PROBLEM TO WORK ON: Write each line of the material exactly as given, from the top through the line that contains "return n.done(c)", and omit all pictures.

SOURCE MATERIAL:
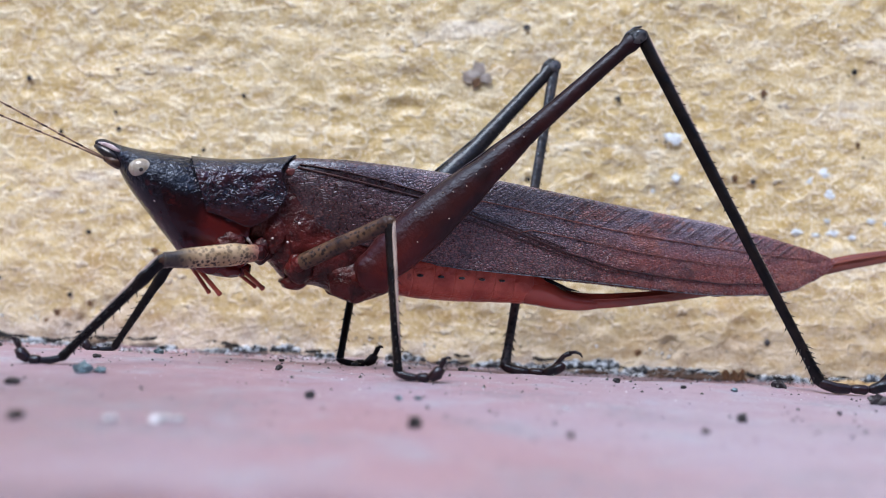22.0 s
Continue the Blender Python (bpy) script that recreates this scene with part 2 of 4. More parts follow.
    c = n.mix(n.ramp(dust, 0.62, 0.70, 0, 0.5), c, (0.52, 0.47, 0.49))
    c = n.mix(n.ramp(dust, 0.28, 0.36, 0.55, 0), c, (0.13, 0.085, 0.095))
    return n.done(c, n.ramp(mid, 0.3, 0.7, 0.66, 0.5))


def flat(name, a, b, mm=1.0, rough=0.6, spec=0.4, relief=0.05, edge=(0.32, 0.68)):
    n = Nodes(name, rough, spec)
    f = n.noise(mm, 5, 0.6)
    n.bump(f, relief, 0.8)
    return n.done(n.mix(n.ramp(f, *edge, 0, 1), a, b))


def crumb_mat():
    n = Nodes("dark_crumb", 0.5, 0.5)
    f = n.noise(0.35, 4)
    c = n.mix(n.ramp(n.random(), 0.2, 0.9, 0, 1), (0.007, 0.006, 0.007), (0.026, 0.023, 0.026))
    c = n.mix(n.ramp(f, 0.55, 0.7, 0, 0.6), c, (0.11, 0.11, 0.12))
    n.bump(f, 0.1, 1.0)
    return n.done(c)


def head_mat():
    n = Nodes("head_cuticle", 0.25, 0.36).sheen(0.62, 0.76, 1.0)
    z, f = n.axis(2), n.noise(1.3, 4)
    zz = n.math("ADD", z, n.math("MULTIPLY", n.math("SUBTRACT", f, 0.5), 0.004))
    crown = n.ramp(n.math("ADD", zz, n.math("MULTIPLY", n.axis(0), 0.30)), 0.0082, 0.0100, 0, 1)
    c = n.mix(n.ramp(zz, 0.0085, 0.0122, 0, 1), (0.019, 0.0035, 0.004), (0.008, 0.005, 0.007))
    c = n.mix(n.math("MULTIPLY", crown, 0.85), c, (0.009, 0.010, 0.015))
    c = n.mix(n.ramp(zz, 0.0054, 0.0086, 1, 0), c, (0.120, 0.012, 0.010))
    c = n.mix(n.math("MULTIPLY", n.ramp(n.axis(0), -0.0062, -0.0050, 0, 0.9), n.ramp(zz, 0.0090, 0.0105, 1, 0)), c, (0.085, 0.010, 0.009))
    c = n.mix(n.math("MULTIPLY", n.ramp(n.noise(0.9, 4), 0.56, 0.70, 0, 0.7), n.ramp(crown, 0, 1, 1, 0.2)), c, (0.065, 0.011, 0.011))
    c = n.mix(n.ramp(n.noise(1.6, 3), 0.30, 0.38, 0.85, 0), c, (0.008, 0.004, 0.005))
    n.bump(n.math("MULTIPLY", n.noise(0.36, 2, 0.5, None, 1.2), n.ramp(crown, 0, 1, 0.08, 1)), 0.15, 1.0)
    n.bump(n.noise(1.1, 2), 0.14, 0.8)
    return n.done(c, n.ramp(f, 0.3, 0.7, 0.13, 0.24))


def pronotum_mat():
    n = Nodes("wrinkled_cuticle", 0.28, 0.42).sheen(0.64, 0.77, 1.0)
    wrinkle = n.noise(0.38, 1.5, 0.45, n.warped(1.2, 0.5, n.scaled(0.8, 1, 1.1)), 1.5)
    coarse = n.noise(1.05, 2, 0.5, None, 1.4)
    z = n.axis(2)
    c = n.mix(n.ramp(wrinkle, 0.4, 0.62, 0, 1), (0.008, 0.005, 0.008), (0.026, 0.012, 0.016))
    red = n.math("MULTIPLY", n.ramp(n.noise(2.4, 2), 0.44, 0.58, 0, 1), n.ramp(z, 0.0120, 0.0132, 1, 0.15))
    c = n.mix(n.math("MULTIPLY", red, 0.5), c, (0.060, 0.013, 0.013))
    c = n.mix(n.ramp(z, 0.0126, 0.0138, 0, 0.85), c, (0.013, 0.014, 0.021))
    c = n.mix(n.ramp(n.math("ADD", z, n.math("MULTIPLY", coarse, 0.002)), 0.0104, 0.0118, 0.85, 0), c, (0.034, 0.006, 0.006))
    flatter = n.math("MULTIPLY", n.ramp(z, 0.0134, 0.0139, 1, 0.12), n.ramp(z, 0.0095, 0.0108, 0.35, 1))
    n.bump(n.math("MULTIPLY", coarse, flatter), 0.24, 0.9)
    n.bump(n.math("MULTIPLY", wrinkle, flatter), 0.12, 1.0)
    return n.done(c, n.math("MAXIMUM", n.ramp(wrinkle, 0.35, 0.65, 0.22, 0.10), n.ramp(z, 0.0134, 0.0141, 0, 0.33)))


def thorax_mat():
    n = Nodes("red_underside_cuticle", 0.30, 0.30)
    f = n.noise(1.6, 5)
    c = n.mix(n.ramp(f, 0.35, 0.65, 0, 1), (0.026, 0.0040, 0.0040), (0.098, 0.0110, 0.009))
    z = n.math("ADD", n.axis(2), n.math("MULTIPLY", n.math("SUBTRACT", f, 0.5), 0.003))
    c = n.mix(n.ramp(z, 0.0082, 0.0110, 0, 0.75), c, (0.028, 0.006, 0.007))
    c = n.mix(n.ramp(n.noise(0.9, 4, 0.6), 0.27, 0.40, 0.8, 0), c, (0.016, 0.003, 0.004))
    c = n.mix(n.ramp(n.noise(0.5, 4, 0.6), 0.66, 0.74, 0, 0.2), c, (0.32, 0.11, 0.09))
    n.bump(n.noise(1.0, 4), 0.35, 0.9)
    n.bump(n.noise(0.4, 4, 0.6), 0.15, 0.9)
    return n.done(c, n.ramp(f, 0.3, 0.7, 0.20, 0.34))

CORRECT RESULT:
22.0 s
Continue the Blender Python (bpy) script that recreates this scene with part 2 of 4. More parts follow.
    c = n.mix(n.ramp(dust, 0.62, 0.70, 0, 0.5), c, (0.52, 0.47, 0.49))
    c = n.mix(n.ramp(dust, 0.28, 0.36, 0.55, 0), c, (0.13, 0.085, 0.095))
    return n.done(c, n.ramp(mid, 0.3, 0.7, 0.66, 0.5))


def flat(name, a, b, mm=1.0, rough=0.6, spec=0.4, relief=0.05, edge=(0.32, 0.68)):
    n = Nodes(name, rough, spec)
    f = n.noise(mm, 5, 0.6)
    n.bump(f, relief, 0.8)
    return n.done(n.mix(n.ramp(f, *edge, 0, 1), a, b))


def crumb_mat():
    n = Nodes("dark_crumb", 0.5, 0.5)
    f = n.noise(0.35, 4)
    c = n.mix(n.ramp(n.random(), 0.2, 0.9, 0, 1), (0.007, 0.006, 0.007), (0.026, 0.023, 0.026))
    c = n.mix(n.ramp(f, 0.55, 0.7, 0, 0.6), c, (0.11, 0.11, 0.12))
    n.bump(f, 0.1, 1.0)
    return n.done(c)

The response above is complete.